|Matthew Henry's Concise Commentary|
1:17-27 Kasheth, or the bow, probably was the title of this mournful, funeral song. David does not commend Saul for what he was not; and says nothing of his piety or goodness. Jonathan was a dutiful son, Saul an affectionate father, therefore dear to each other. David had reason to say, that Jonathan's love to him was wonderful. Next to the love between Christ and his people, that affection which springs form it, produces the strongest friendship. The trouble of the Lord's people, and triumphs of his enemies, will always grieve true believers, whatever advantages they may obtain by them.
Verse 19. - The beauty of Israel. The word zebi means both "beauty" and also "the gazelle." Ewald takes it in the second sense, and explains it of Jonathan. "everywhere the first in courage, in activity, and speed; slender also and of well-made figure, and whose personal beauty and swiftness of foot in attack or retreat gained for him among the troops the name of 'the gazelle.' The Syriac Version also translates 'gazelle,'" but Ephrem says that the whole Israelite nation is meant, the flower of whoso manhood lay slaughtered on Mount Gilboa.

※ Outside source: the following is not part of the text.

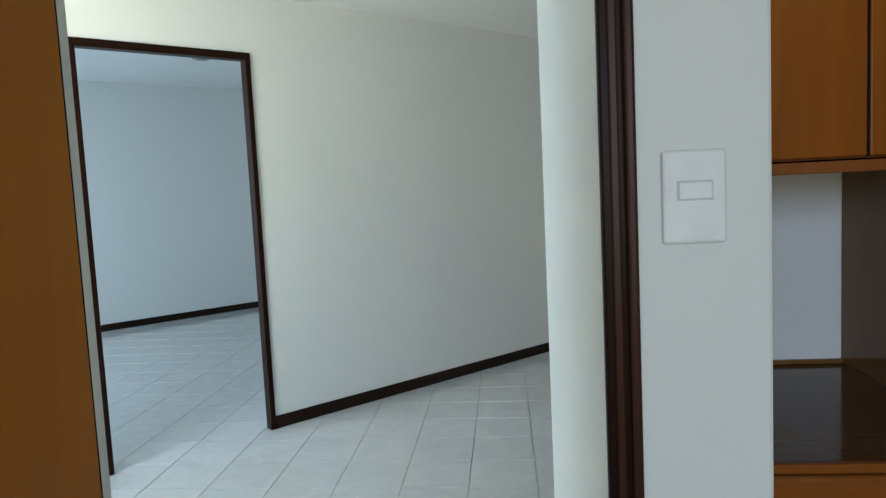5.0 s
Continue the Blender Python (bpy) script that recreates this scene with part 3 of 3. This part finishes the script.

Which signification we take must really depend upon the meaning we attach to the words, "thy high place;" and these in the Authorized Version have nothing to refer to, and so become unmeaning. The Revised Version follows the Vulgate in taking Israel as a vocative, sad renders, "Thy glory, O Israel, is slain upon thy high places." The sense would thus be that given by Ephrem, Israel's glory being its "mighty" men or heroes, its warriors slain upon Mount Gilboa with their king. But ver. 25 makes it plain that the "high places" are Jonathan's, and not those of the nation; and the more correct rendering is "O beauty [or, 'gazelle'] of Israel, slain upon thy high places! how are the heroes fallen!" Thus Jonathan is certainly meant, and the heroes are the young, prince and his father; and as the hunted antelope is said to return to its lair in the mountains, and there await its death, "gazelle" is probably the right rendering. In a dirge in honour of Saul and Jonathan we may be pretty sure that Jonathan would be referred to in its opening words, and the camp name of his friend would bring back to David's mind many a brave feat wrought together, and many a pleasant hour of companionship in past years.
Gill's Exposition of the Entire Bible
The beauty of Israel is slain upon thy high places,.... The high mountains of Gilboa, where Saul their king, and Jonathan his son, a prince of the blood, and natural heir to the crown, and multitudes of young men, the flower of the nation, were wounded and slain. Here begins the lamentation, or the elegiac song:
how are the mighty fallen! mighty men of war, strong and valiant, as Saul and his sons were, and the soldiers in his army.
Jamieson-Fausset-Brown Bible Commentary
19. The beauty of Israel is slain upon thy high places—literally, "the gazelle" or "antelope of Israel." In Eastern countries, that animal is the chosen type of beauty and symmetrical elegance of form.
how are the mighty fallen!—This forms the chorus.